Last week, the Mr and I went to Seattle. The main reason for going to Seattle was PAX Prime, a gaming convention. He’d let me drag him around Sock Summit in July, so it was only fair. I spent some time with him and the other dudes (we went with two friends from here, and met up with a guy from Texas that he’s known online for longer than he’s known me) but a lot of it looked like this:

Me, my PAX badge, and my knitting. This was the first day of the convention, that small piece of knitting in my hands there looks like this now:

I spent the first half day with them, then went out to explore Seattle on my own. And by ‘exploring’, I mean finding yarn shops. I’d heard good things online about Churchmouse Yarns and Teas and decided Friday afternoon that that would be a fun adventure. It’s on Bainbridge Island so I got to get on a ferry for the first time since moving to land-locked Alberta. Did I mention that the first time I saw the sea on that trip that I almost cried? I grew up in the south-west corner of Canada on the coast, which is the same area as the north-west US. It was just so much like being at home. It put me into a very zen state on the ferry ride over – I just sat and breathed ocean air for 35 minutes.
The ferry terminal was very convenient to get to, it’s right downtown (I did this whole trip on foot, we didn’t have a car). The ride was lovely, and then it was just a 10-minute walk into town from the ferry terminal. I grabbed a cookie at Blackbird Bakery next door to Churchmouse before I went in. Then I stepped into Churchmouse Yarns and Teas for the first time.

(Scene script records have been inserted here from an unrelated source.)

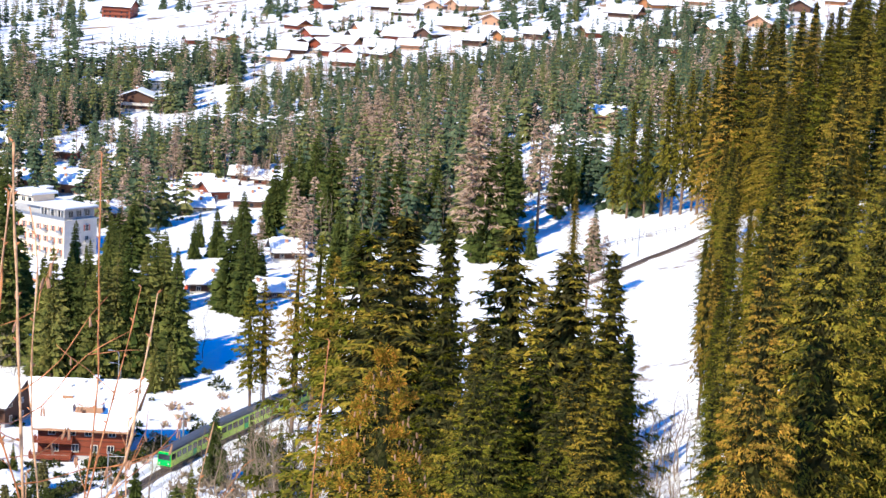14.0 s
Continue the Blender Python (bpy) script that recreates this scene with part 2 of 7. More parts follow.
# ---------- mesh helpers ----------
class Geo:
    """Vertices and faces of one mesh."""

    def __init__(self):
        self.v, self.f = [], []

    def add(self, verts, faces):
        n = len(self.v)
        self.v.extend(tuple(p) for p in verts)
        self.f.extend(tuple(n + i for i in face) for face in faces)
        return self

    def box(self, x0, y0, z0, x1, y1, z1):
        return self.add([(x0, y0, z0), (x1, y0, z0), (x1, y1, z0), (x0, y1, z0), (x0, y0, z1), (x1, y0, z1), (x1, y1, z1), (x0, y1, z1)],
                        [(3, 2, 1, 0), (4, 5, 6, 7), (0, 1, 5, 4), (1, 2, 6, 5), (2, 3, 7, 6), (3, 0, 4, 7)])

    def worn(self, x0, y0, z0, x1, y1, z1, c):
        """A box whose upper edges are cut by c."""
        return self.add([(x0, y0, z0), (x1, y0, z0), (x1, y1, z0), (x0, y1, z0), (x0, y0, z1 - c), (x1, y0, z1 - c), (x1, y1, z1 - c), (x0, y1, z1 - c),
                         (x0 + c, y0 + c, z1), (x1 - c, y0 + c, z1), (x1 - c, y1 - c, z1), (x0 + c, y1 - c, z1)],
                        [(3, 2, 1, 0), (0, 1, 5, 4), (1, 2, 6, 5), (2, 3, 7, 6), (3, 0, 4, 7), (4, 5, 9, 8), (5, 6, 10, 9), (6, 7, 11, 10), (7, 4, 8, 11), (8, 9, 10, 11)])

    def tube(self, pts, radii, sides=6, cap=True):
        pts = [Vector(p) for p in pts]
        rings = []
        for i, p in enumerate(pts):
            d = (pts[min(i + 1, len(pts) - 1)] - pts[max(i - 1, 0)]).normalized()
            a = d.cross(Vector((0.31, 0.93, 0.17))).normalized()
            b = d.cross(a)
            rings.append([p + (a * math.cos(k * math.tau / sides) + b * math.sin(k * math.tau / sides)) * radii[i] for k in range(sides)])
        faces = [(i * sides + k, i * sides + (k + 1) % sides, (i + 1) * sides + (k + 1) % sides, (i + 1) * sides + k) for i in range(len(pts) - 1) for k in range(sides)]
        if cap:
            faces.append(tuple(range((len(pts) - 1) * sides, len(pts) * sides)))
        return self.add([q for r in rings for q in r], faces)

    def mesh(self, name, mat, smooth=False):
        me = bpy.data.meshes.new(name)
        me.from_pydata(self.v, [], self.f)
        me.materials.append(mat)
        if smooth:
            me.polygons.foreach_set("use_smooth", [True] * len(me.polygons))
        me.update()
        return me


def part(name, geo, mat, parent, label="", smooth=False):
    ob = new(name, geo.mesh(name, mat, smooth) if isinstance(geo, Geo) else geo)
    ob.parent = parent
    return tagged(ob, label)


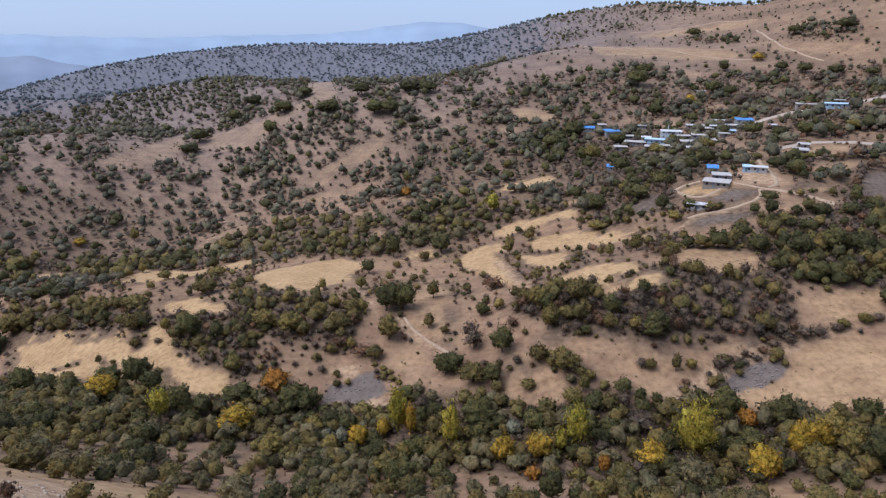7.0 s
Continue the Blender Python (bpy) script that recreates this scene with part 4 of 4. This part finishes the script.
for kind, x, y, w, h in PLACED:
    bright = kind in ("yellow", "orange", "lime", "gold", "silver")
    TAKEN.append((x, y, w * (1.25 if bright else 1.0)))
    if bright:  # kept clear on the camera's side, so that other trees don't hide them
        TAKEN.append((x - 0.8 * w * x / math.hypot(x, y), y - 0.8 * w * y / math.hypot(x, y), w * 0.9))
for _, x, y, w, d, h, a in HOUSES:
    TAKEN += [(x, y, w * 0.7 + 2), (x, y - 8, w * 0.5 + 3)]
for _, w, points in ROADS:
    for (x0, y0), (x1, y1) in zip(points, points[1:]):
        TAKEN += [(x0 + (x1 - x0) * k / 8 - 2 * step, y0 + (y1 - y0) * k / 8 - 7 * step, 8.0) for k in range(8) for step in (0, 1, 2)]
STANDING = scatter(240000)
single, joined = {}, []
for s in sorted(STANDING, key=lambda s: math.hypot(s[0], s[1])):
    many = single.setdefault(NAMES[s[4]][0], [])
    if math.hypot(s[0], s[1]) < 235 and len(many) < 230:
        many.append(s)
    else:
        joined.append(s)
for kind, x, y, w, h in PLACED:
    r = (x * 0.618 + y * 0.377) % 1
    tree(kind, x, y, w, h, int(r * 5), r * 6.28, detail(x, y, w))
for many in single.values():
    for x, y, w, h, kind, r in many:
        tree(kind, x, y, w, h, int(r * 5), r * 6.28, detail(x, y, w))
mid_wood = [s for s in joined if math.hypot(s[0], s[1]) < 380]
far_wood = [s for s in joined if 380 <= math.hypot(s[0], s[1]) < 900]
last_wood = [s for s in joined if math.hypot(s[0], s[1]) >= 900]
woods("valley_woods", "mixed green and brown trees between the fields", mid_wood, 2, 56, 0.062)
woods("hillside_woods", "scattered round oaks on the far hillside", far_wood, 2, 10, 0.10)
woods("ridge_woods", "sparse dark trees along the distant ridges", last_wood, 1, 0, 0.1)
woods("undergrowth", "low brown and green brush under the valley trees", undergrowth(26000), 1, 20, 0.10, True)
woods("tussocks", "tufts of dry brown thistle and grass on the slopes", tussocks(7000), 1, 14, 0.11, True)


# ---- far ranges beyond the land, distance haze put into their base colours ----
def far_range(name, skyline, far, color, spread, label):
    """A mountain range along the horizon, its skyline fitted to the camera's view from 120 m."""
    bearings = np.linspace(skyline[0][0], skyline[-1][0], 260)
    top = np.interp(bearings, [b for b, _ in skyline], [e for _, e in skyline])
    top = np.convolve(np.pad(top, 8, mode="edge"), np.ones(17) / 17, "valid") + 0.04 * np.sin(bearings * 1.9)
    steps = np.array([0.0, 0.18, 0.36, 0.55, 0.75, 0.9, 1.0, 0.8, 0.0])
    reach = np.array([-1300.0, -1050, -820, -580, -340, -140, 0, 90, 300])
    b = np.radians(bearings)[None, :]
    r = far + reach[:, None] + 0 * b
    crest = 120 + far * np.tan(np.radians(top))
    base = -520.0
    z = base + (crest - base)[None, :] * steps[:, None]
    ob = sheet(name, -np.sin(b) * r, np.cos(b) * r, z, plain(name + "_haze_tint", color, 0.95, scale=0.005, spread=spread))
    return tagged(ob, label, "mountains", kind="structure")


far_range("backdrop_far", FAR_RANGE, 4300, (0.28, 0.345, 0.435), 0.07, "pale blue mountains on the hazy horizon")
far_range("backdrop_plateau", MIDDLE_RANGE, 3000, (0.225, 0.255, 0.32), 0.2, "plateau beyond the valley mouth, hazed blue-grey in its colour")
far_range("backdrop_near", NEAR_RANGE, 2600, (0.215, 0.245, 0.315), 0.16, "hills beyond the valley mouth, hazed blue in their colour")


# ---- roads ----
ROAD = plain("pale_earth_road", (0.40, 0.315, 0.245), 0.95, scale=0.6, spread=0.15, relief=0.05)
TRACK = plain("worn_earth_track", (0.37, 0.260, 0.168), 0.95, scale=0.6, spread=0.2, relief=0.05)
for name, wide, points in ROADS:
    xs, ys2 = [], []
    for (x0, y0), (x1, y1) in zip(points, points[1:]):
        n = max(2, int(math.hypot(x1 - x0, y1 - y0) / 2.5))
        xs += [x0 + (x1 - x0) * k / n for k in range(n)]
        ys2 += [y0 + (y1 - y0) * k / n for k in range(n)]
    xs, ys2 = np.array(xs), np.array(ys2)
    for _ in range(6):
        xs[1:-1], ys2[1:-1] = (xs[:-2] + xs[1:-1] * 2 + xs[2:]) / 4, (ys2[:-2] + ys2[1:-1] * 2 + ys2[2:]) / 4
    dx, dy = np.gradient(xs), np.gradient(ys2)
    long = np.hypot(dx, dy)
    side = np.array([-0.62, -0.5, -0.25, 0, 0.25, 0.5, 0.62])[:, None] * wide
    rx, ry = xs[None] - dy / long * side, ys2[None] + dx / long * side
    lift = np.array([-0.6, 0.3, 0.38, 0.42, 0.38, 0.3, -0.6])[:, None]
    ob = sheet(name, rx, ry, height(rx, ry) * 0.2 + height(xs, ys2)[None] * 0.8 + lift, ROAD if name == "road" else TRACK)
    tagged(ob, "pale unpaved road" if name == "road" else "narrow earth track", "road", kind="structure")


# ---- the village ----
def box(x0, y0, z0, x1, y1, z1):
    v = [(x, y, z) for z in (z0, z1) for x, y in ((x0, y0), (x1, y0), (x1, y1), (x0, y1))]
    return v, [(3, 2, 1, 0), (4, 5, 6, 7), (0, 1, 5, 4), (1, 2, 6, 5), (2, 3, 7, 6), (3, 0, 4, 7)]


def part(name, pieces, mat, parent, label=""):
    ob = new(name, mesh_of(name, pieces, mat))
    ob.parent = parent
    if label:
        tagged(ob, label)
    return ob


WALLS = {
    "white": plain("whitewash", (0.44, 0.42, 0.40), 0.9, scale=1.2, spread=0.12),
    # mud walls darkened: the shade under the eaves is put into the colour
    "flat": plain("mud_plaster", (0.27, 0.23, 0.195), 0.95, scale=1.0, spread=0.2),
    "blue_roof": plain("grey_block_wall", (0.28, 0.265, 0.25), 0.95, scale=1.2, spread=0.2),
    "blue_wall": plain("blue_paint_wall", (0.36, 0.48, 0.60), 0.85, scale=1.2, spread=0.15),
}
ROOFS = {
    "white": plain("pale_roof", (0.55, 0.53, 0.52), 0.9, scale=0.8, spread=0.15),
    "flat": plain("earth_roof", (0.42, 0.385, 0.355), 0.95, scale=0.8, spread=0.2),
    "blue_roof": plain("blue_sheet_metal", (0.10, 0.27, 0.58), 0.45, 0.2, scale=0.8, spread=0.15),
    "blue_wall": plain("light_blue_roof", (0.45, 0.58, 0.70), 0.6, scale=0.8, spread=0.15),
}
GLASS = plain("dark_window_glass", (0.03, 0.035, 0.045), 0.15)
DOOR = plain("painted_door", (0.16, 0.20, 0.26), 0.6)
LABELS = {
    "white": "whitewashed village house with a flat roof",
    "flat": "low mud-plastered house with a flat earth roof",
    "blue_roof": "block shed with a bright blue sheet-metal roof",
    "blue_wall": "light blue painted village house",
}


def house(kind, x, y, wide, deep, tall, turn):
    """Walls, roof with its edge, a door, and windows in the face towards the valley."""
    top = tagged(new("house"), LABELS[kind], "house", "village houses")
    foot = float(min(height(x + a, y + b) for a in (-wide / 2, wide / 2) for b in (-deep / 2, deep / 2)))
    top.matrix_world = pose(x, y, float(height(x, y)), 0, 0, turn)
    low = foot - float(height(x, y)) - 0.6
    w, d = wide / 2, deep / 2
    part("wall", [box(-w, -d, low, w, d, tall)], WALLS[kind], top)
    if kind == "blue_roof":
        v = [(-w - 0.4, -d - 0.4, tall), (w + 0.4, -d - 0.4, tall), (w + 0.4, d + 0.4, tall + 0.9), (-w - 0.4, d + 0.4, tall + 0.9)]
        v += [(a, b, c + 0.12) for a, b, c in v]
        part("roof", [(v, [(3, 2, 1, 0), (4, 5, 6, 7), (0, 1, 5, 4), (1, 2, 6, 5), (2, 3, 7, 6), (3, 0, 4, 7)])], ROOFS[kind], top)
        part("gable", [box(-w, d - 0.25, tall, w, d, tall + 0.85)], WALLS[kind], top)
    else:
        part("roof", [box(-w - 0.35, -d - 1.1, tall, w + 0.35, d + 0.3, tall + 0.26)], ROOFS[kind], top)
    if tall > 5:
        part("chimney", [tube([(-w * 0.3, 0.5, tall), (-w * 0.3, 0.5, tall + 3.6), (-w * 0.3, 0.5, tall + 3.7)], [0.42, 0.34, 0.2], 10)], WALLS[kind], top, "slim whitewashed chimney")
    part("door", [box(-0.5 - w * 0.15, -d - 0.05, 0, 0.5 - w * 0.15, -d - 0.003, 2.0)], DOOR, top)
    for floor_z in ([1.0] if tall < 5 else [1.0, 3.9]):
        n = max(1, int(wide / 3.2))
        for k in range(n):
            cx = -w + (k + 0.5) * wide / n + (0.9 if n == 1 else 0)
            if floor_z < 2 and abs(cx + w * 0.15) < 1.1:
                cx += 1.3
            if abs(cx) + 0.6 < w:
                part("window", [box(cx - 0.5, -d - 0.04, floor_z, cx + 0.5, -d - 0.003, floor_z + 1.1)], GLASS, top)
    return top


for row in HOUSES:
    house(*row)


# ---- the white car on the field ----
def car(x, y, turn):
    top = tagged(new("car"), "small white saloon car parked on the dry field", "car")
    top.matrix_world = pose(x, y, float(height(x, y)) + 0.05, 0, 0, turn)
    paint = plain("white_car_paint", (0.62, 0.62, 0.61), 0.3, scale=0.5, spread=0.04)
    tyre = plain("tyre_rubber", (0.03, 0.03, 0.03), 0.8)
    rim = plain("steel_rim", (0.35, 0.35, 0.36), 0.4, 0.8)

    def loft(sections, mat, name):
        v, q = [], []
        for k, (sx, lo, hi, half) in enumerate(sections):
            v += [(sx, -half, lo), (sx, half, lo), (sx, half * 0.94, hi), (sx, -half * 0.94, hi)]
            if k:
                o = 4 * (k - 1)
                q += [(o + i, o + (i + 1) % 4, o + 4 + (i + 1) % 4, o + 4 + i) for i in range(4)]
        q += [(3, 2, 1, 0), tuple(4 * (len(sections) - 1) + i for i in range(4))]
        return part(name, [(v, q)], mat, top)

    loft([(-2.15, 0.42, 0.78, 0.72), (-2.0, 0.3, 0.92, 0.8), (-1.2, 0.26, 0.98, 0.84), (0.7, 0.26, 0.95, 0.84), (1.8, 0.3, 0.82, 0.8), (2.15, 0.4, 0.66, 0.7)], paint, "body")
    loft([(-1.5, 0.95, 1.0, 0.74), (-1.0, 0.96, 1.36, 0.66), (0.1, 0.95, 1.4, 0.66), (0.85, 0.93, 0.99, 0.74)], GLASS, "cabin_glass")
    loft([(-1.02, 1.34, 1.43, 0.62), (0.1, 1.37, 1.45, 0.62)], paint, "roof")
    for sx in (-1.3, 1.3):
        for sy in (-0.78, 0.78):
            ring = tube([(sx, sy - 0.1, 0.31), (sx, sy - 0.09, 0.31), (sx, sy + 0.09, 0.31), (sx, sy + 0.1, 0.31)], [0.2, 0.31, 0.31, 0.2], 16)
            wheel = part("wheel", [ring], tyre, top)
            disc = new("rim", mesh_of("rim", [tube([(sx, sy - 0.11, 0.31), (sx, sy - 0.105, 0.31), (sx, sy + 0.105, 0.31), (sx, sy + 0.11, 0.31)], [0.01, 0.19, 0.19, 0.01], 14)], rim))
            disc.parent = wheel
    return top


car(*CAR_AT, 8)


# ---- stones on the bare spur ----
def stones(name, label, count, corners, sizes, seed, mat):
    rng = np.random.default_rng(seed)
    c = np.array(corners, float)
    bv, bf = ball()
    vs, qs, n = [], [], 0
    while n < count:
        x, y = rng.uniform(c.min(0), c.max(0))
        if not inside(np.array([x]), np.array([y]), corners)[0]:
            continue
        s = sizes[0] + (sizes[1] - sizes[0]) * rng.random() ** 4
        v = bv * rng.uniform(0.7, 1.2, (len(bv), 1)) * s * rng.uniform((0.8, 0.6, 0.4), (1.3, 1.1, 0.7))
        vs.append(v + (x, y, float(height(x, y)) + 0.1 * s))
        qs.append(np.stack([bf[:, 0], bf[:, 1], bf[:, 2], bf[:, 2]], -1) + n * len(bv))
        n += 1
    me = fast_mesh(name, np.concatenate(vs), np.concatenate(qs), mat)
    return tagged(new(name, me), label, "stones", kind="stuff")


STONE = plain("pale_limestone", (0.37, 0.29, 0.22), 0.95, scale=2.0, spread=0.25, relief=0.03)
SPUR_FACE = [c for k, c in FIELDS if k == "pale"][-1]
stones("scree", "pale limestone rubble on the bare spur", 1500, SPUR_FACE, (0.05, 0.4), 5, STONE)
RUBBLE = plain("grey_fieldstone", (0.20, 0.165, 0.14), 0.95, scale=2.0, spread=0.35, relief=0.03)
for patch in [c for k, c in FIELDS if k == "gravel"][-2:]:
    stones("rubble", "grey stones cleared onto a bare patch of the field", 420, patch, (0.1, 0.55), 9, RUBBLE)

(image from their website)
It was heaven.
It was light and airy and bright inside, and they had every yarn you could ever want to knit with. It was the perfect yarn store. I immediately decided that I wanted to buy a sweater’s quantity of yarn there, just because the shop was so perfect. That’s where I ran into difficulty. There was so much awesome yarn there, and I hadn’t planned on knitting a sweater any time soon (as I’d just started one back home) I had no idea what I wanted to knit. I wandered the store for a while and fondled all the yarns (Jared Flood’s Shelter! STR in a physical store! Rowan Sheep Breeds! Habu!) but I couldn’t decide. In the end I decided I needed to walk away from the store and think for a bit. Luckily, just across the courtyard is Mora Iced Creamery. An old-world, handmade, small batch ice creamery next door to a yarn store that is next door to a bakery? I’m still surprised I left the island! I had a waffle cone full of lavender ice cream (heaven!) and decided to head back to Seattle and our hotel, and look up some knitting patterns to see if there were any sweaters I wanted to knit. I will buy sock yarn indiscriminately, but I only buy sweater yarn when I have an actual plan. The plan for the yarn may end up changing, but at least I know I have enough for a sweater.
I did some research on Ravelry, and came up with these three contenders:

Little Birds, by Ysolda Teague (from the 2008 Fall Twist Collective)

Owls by Kate Davies

Gathered Pullover by Hana Jason (from the Winter 2007 Interweave Knits)
Saturday I went back to Bainbridge and straight to Churchmouse, with a notepad full of yarn requrements. I priced things out, looked closely at colours, debated about whether I could afford 2 sweater quantities of yarn (answer: I couldn’t), and finally decided. Here is what I bought:


As you’ve probably guessed, I’m going to make the Little Birds sweater. The main body will be grey (Sholmit), the birds will be yellow (Scotch Broom), and the branches will be black (Charcoal). I even found lovely black and brass shank buttons at the store too! I love grey and yellow together so I’m very excited about the combination. I’m being very good and putting this yarn away until I finish my Wollmeise sweater though.
Then as I was checking out, the craziest thing happened to me. The lady ringing everything up asked if I wanted some sort of loyalty card or something. I said ‘No, I’m not local, I don’t know if I’ll make it back ever.’ She asked where I was from, so I told her I was from Alberta, Canada. She said ‘Oh you must meet our owner, she’s Canadian!’. So I paid, and got introduced to the owner, and we chatted for quite a while. Then it came up in conversation that we’d gone to the same university for the same program! And the theatre department is quite small, it’s not like the tons of people studying English or whatever else. We weren’t there at the same time, but some teachers who taught her were still teaching when I went through, and some of her classmates became teachers that taught me! It was a lot of fun to talk to her and find out all the odd things we had in common. And apparently another grad of the same theatre program is behind Handmaiden Yarns! Madness. But it is exciting to think that I too might be prepared for bustling career in the yarn industry, should I ever chose it.
After chatting I headed back to Mora for an ice cream cone for the road ferry. Mint chocolate chip ice cream that is a lovely shade of white, rather than eye-searing green? Yes please!